I Don't Even Know Really.

I do not know what possessed me to write this; the will to be different perhaps? Or maybe it is my autobiographical memory and an almost Freudian unconcious impulsivity over which I had no control. Regardless, here I am writing this. I suppose a part of me wants to inspire, to encourage, to tell the world that nothing is impossible if you will only want and try.

Good things have happened to me this week, an endless parade of flattery and compliments for which i feel somewhat undeserving. Forgetting however my family and those I pay - thus it is their duty - to be nice to me, compliemtns have all week been falling upon my door. This is wonderful and somewhat eye catching in as much that it has inspired me to take steps which before, I would likely not have taken. This Tuesday last I found myself dictating letters, as often is the case on my free afternoons, inspired by the kind opinions laid before me, I found myself writing a detailed letter to agents and publishers alike, a letter which brought me to think of this.

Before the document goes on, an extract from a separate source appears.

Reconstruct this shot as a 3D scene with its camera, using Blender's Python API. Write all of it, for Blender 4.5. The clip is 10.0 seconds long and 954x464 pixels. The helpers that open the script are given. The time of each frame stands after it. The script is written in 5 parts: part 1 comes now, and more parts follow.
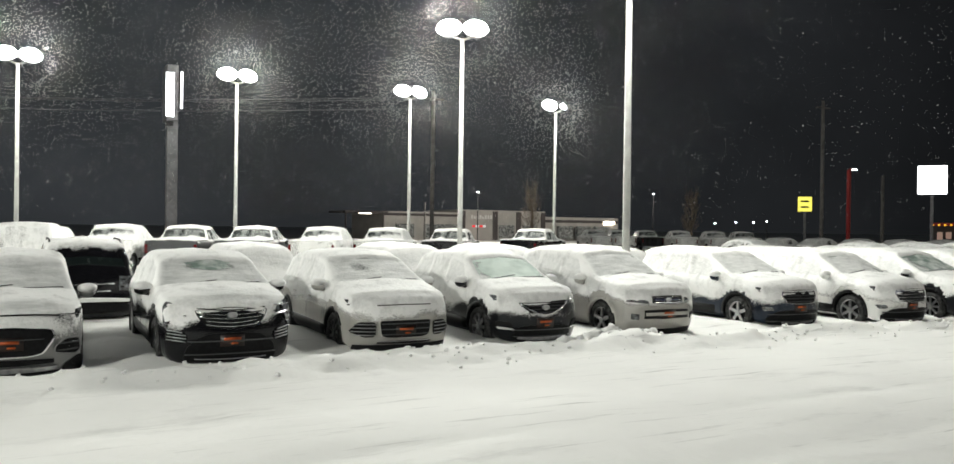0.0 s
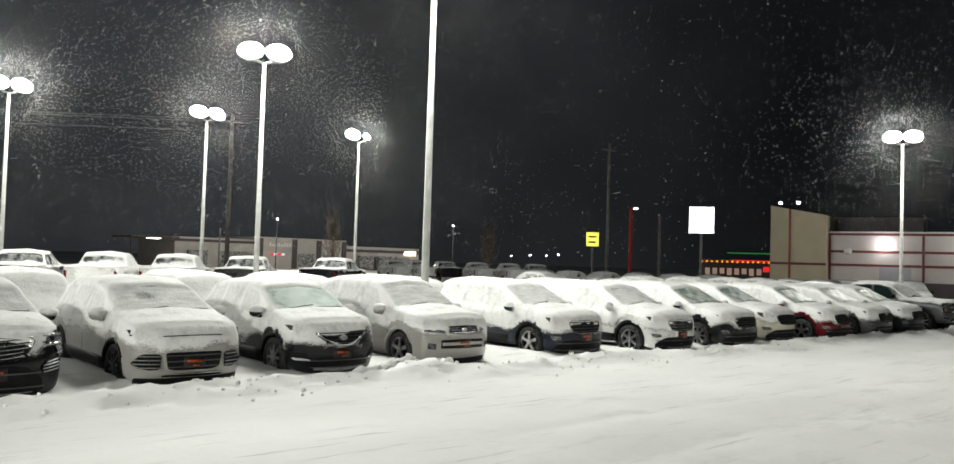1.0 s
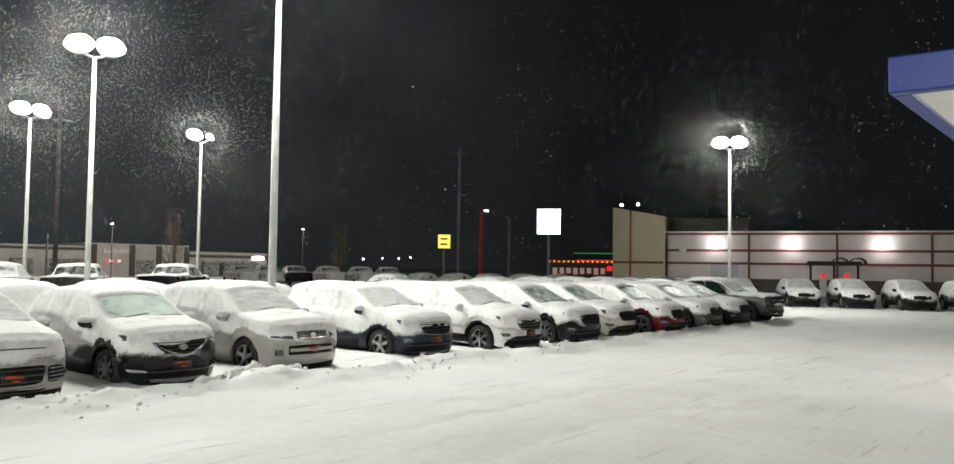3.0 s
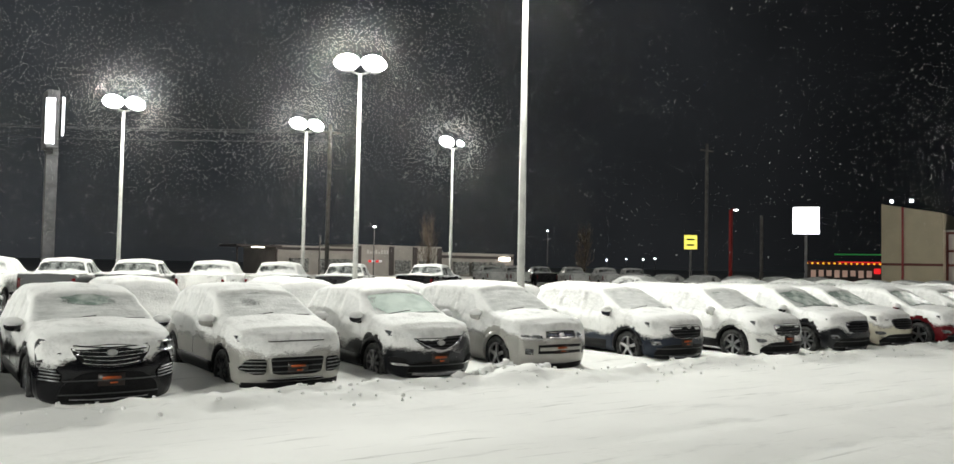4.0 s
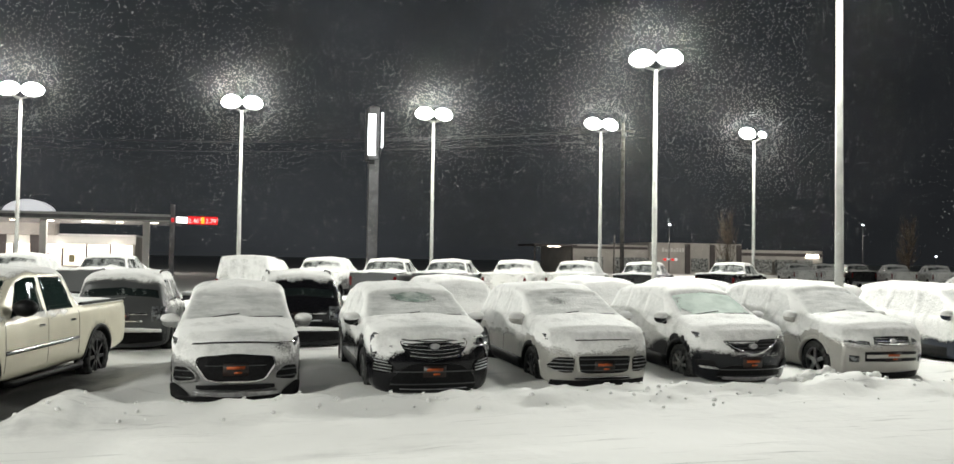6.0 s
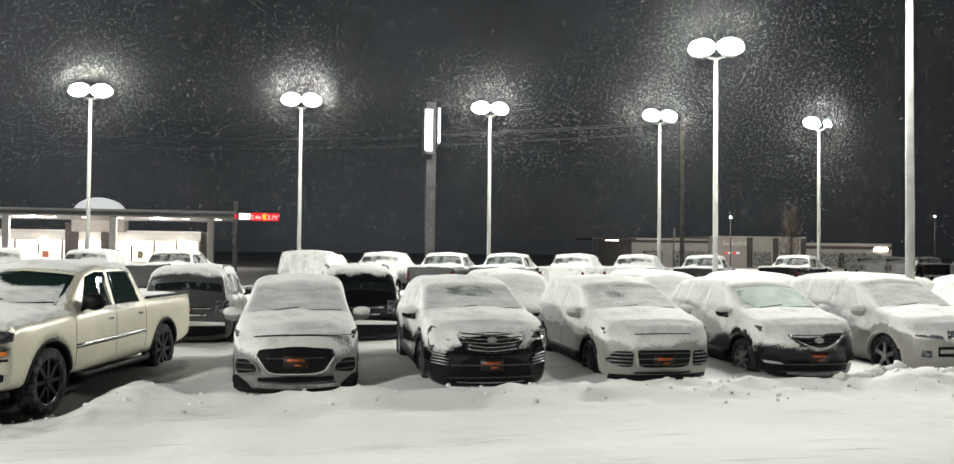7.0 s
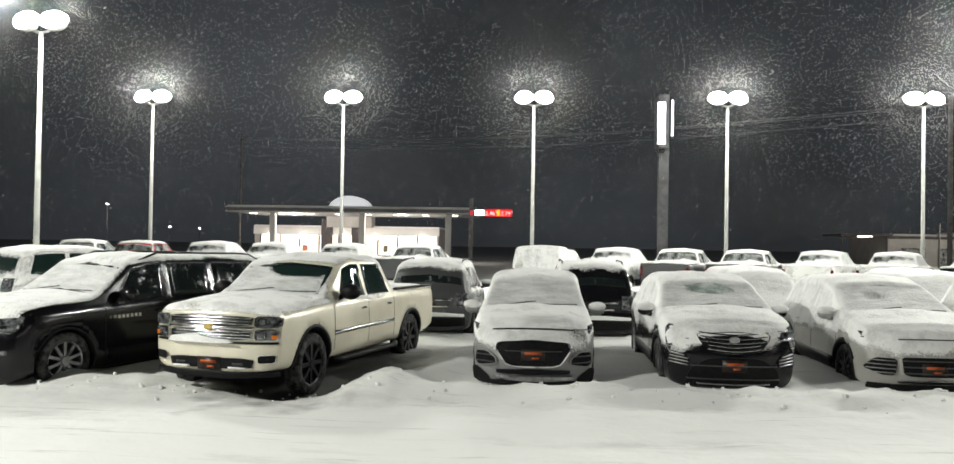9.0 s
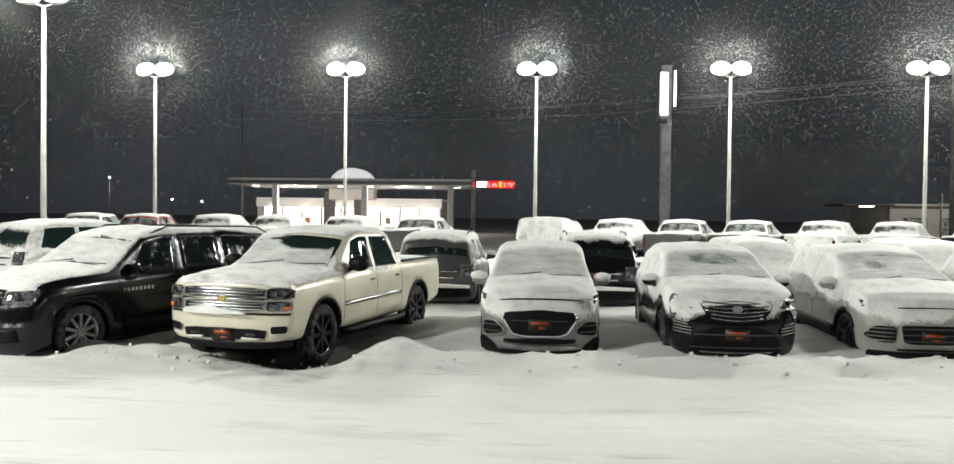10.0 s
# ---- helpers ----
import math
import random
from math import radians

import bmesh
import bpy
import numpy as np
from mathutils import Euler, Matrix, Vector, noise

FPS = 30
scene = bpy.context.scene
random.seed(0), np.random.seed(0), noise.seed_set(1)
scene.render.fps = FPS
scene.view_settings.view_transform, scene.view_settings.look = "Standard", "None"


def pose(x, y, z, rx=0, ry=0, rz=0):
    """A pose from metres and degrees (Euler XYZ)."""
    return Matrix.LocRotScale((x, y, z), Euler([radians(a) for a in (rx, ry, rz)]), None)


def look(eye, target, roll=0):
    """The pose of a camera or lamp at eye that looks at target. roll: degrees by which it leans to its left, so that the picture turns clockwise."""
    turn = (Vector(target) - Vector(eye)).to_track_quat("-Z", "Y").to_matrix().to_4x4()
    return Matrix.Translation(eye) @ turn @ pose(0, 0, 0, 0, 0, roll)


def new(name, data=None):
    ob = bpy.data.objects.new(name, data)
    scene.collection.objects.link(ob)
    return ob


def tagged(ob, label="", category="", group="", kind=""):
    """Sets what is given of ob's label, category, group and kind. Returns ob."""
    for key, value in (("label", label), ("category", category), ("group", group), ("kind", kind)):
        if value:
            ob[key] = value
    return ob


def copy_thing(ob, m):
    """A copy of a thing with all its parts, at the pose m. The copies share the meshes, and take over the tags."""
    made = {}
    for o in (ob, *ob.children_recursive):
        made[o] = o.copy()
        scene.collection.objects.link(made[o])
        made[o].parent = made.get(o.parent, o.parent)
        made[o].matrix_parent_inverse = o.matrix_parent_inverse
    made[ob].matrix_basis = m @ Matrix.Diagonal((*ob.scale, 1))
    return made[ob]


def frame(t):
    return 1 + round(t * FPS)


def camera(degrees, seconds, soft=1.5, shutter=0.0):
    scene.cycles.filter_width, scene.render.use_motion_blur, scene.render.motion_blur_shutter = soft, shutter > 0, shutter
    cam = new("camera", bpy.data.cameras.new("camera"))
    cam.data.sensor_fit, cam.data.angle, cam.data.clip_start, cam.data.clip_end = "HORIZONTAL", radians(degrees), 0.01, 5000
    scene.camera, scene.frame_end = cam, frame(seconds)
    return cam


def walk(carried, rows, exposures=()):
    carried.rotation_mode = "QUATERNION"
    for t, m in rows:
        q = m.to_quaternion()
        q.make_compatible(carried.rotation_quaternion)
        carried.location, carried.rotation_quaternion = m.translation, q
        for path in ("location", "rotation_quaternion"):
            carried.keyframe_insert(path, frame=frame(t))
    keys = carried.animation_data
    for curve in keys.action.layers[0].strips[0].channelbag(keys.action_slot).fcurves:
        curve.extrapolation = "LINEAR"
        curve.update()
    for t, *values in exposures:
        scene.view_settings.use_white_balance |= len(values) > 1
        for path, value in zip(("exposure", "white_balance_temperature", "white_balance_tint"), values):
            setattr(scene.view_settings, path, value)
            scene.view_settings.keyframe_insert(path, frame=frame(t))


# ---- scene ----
cam = camera(59.23, 10.0, soft=1.5)
# seconds, x, y, z of the eye, yaw to the left, pitch up, roll (degrees)
ROWS = [
    (0, 0.048, -0.092, 2.006, -28.13, -0.25, 0.74),
    (0.5, 0.063, -0.105, 2.014, -34.00, 0.05, 1.01),
    (1, 0.037, -0.159, 2.011, -41.57, 2.08, 1.75),
    (1.5, 0.086, -0.127, 2.010, -46.88, 2.44, 1.13),
    (2, 0.172, -0.103, 2.011, -50.69, 2.39, 0.71),
    (2.2, 0.162, -0.131, 2.007, -51.72, 2.38, 0.75),
    (2.7, 0.123, -0.146, 2.003, -52.60, 2.44, 0.83),
    (3.3, 0.077, -0.164, 1.998, -47.90, 2.51, 0.94),
    (3.5, 0.036, -0.149, 2.013, -43.75, 2.43, 1.17),
    (4, 0.058, -0.093, 2.002, -35.14, 2.28, 1.12),
    (4.5, 0.069, -0.039, 2.009, -29.19, 2.10, 0.66),
    (5, 0.067, 0.022, 2.002, -24.47, 2.01, 0.72),
    (5.5, 0.019, 0.046, 2.013, -18.58, 1.93, 0.83),
    (5.7, -0.062, 0.060, 2.017, -16.94, 1.94, 0.89),
    (6.25, -0.053, 0.074, 2.014, -14.30, 1.66, 0.68),
    (6.8, -0.045, 0.087, 2.011, -12.34, 1.38, 0.48),
    (7, -0.032, 0.122, 1.993, -11.42, 1.42, 0.57),
    (7.5, -0.055, 0.181, 1.992, -4.77, 1.21, 0.71),
    (8, -0.084, 0.186, 1.981, -0.47, 1.14, 0.56),
    (8.5, -0.107, 0.211, 1.982, 3.05, 1.03, 0.84),
    (9, -0.114, 0.184, 1.985, 4.18, 0.92, 0.91),
    (9.5, -0.154, 0.138, 1.993, 6.79, -0.66, 0.67),
    (10, -0.181, -0.000, 1.991, 4.26, -1.02, 0.66),
]
walk(cam, [(t, look((x, y, z), (x - math.sin(radians(yaw)) * math.cos(radians(pitch)), y + math.cos(radians(yaw)) * math.cos(radians(pitch)), z + math.sin(radians(pitch))), roll)) for t, x, y, z, yaw, pitch, roll in ROWS])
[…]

The opening line was a cliche, ' We all have a dream', I know, always the orginal line to begin with, but I realised how true it was, as I went on to talk about the impossible, I began to realise that nothing is impossible, simply imporbable. When I was young, I had a dream to write, since the earliest stages of literacy I wanted to do nothing with my life than bind lexicons into sentences with flawless orthography and syntax, something now I cannot do. Perhaps I was being over ambitious, of that I am aware, no matter how I'd like to be I cannot be William Shakespeare, that time is long past and spelling words as one pleases has long gone, taking with it the natural beauty of English of course.

No matter, no vicotyr comes without its sacrifice.

But what made me realise my dream was no impossible, despite what it may have seemed to those surrounding me that someone on the verge of blindness could write or read, well that just seemed impossible, but is it? It seemed impossible that I'd then study at University, or that I'd thrive in the world of University politics, that I'd be independent... So why could I not become a published author? Why was I holding back on my dream?

For my belief that the improbable was the impossible.

No matter, it seems, what the physical situation may be, the psycholigcal will always be stronger. What your body can do is useless without the minds will do, if you wish not to see, you will not. I do not believe in miracles, a blind man cannot see simply because he wills it, a paralysed child may never walk, no matter if he wants to, no, such miracles cannot occur.

Yet the more one seems to believe they cannot do something, the less they will be able to.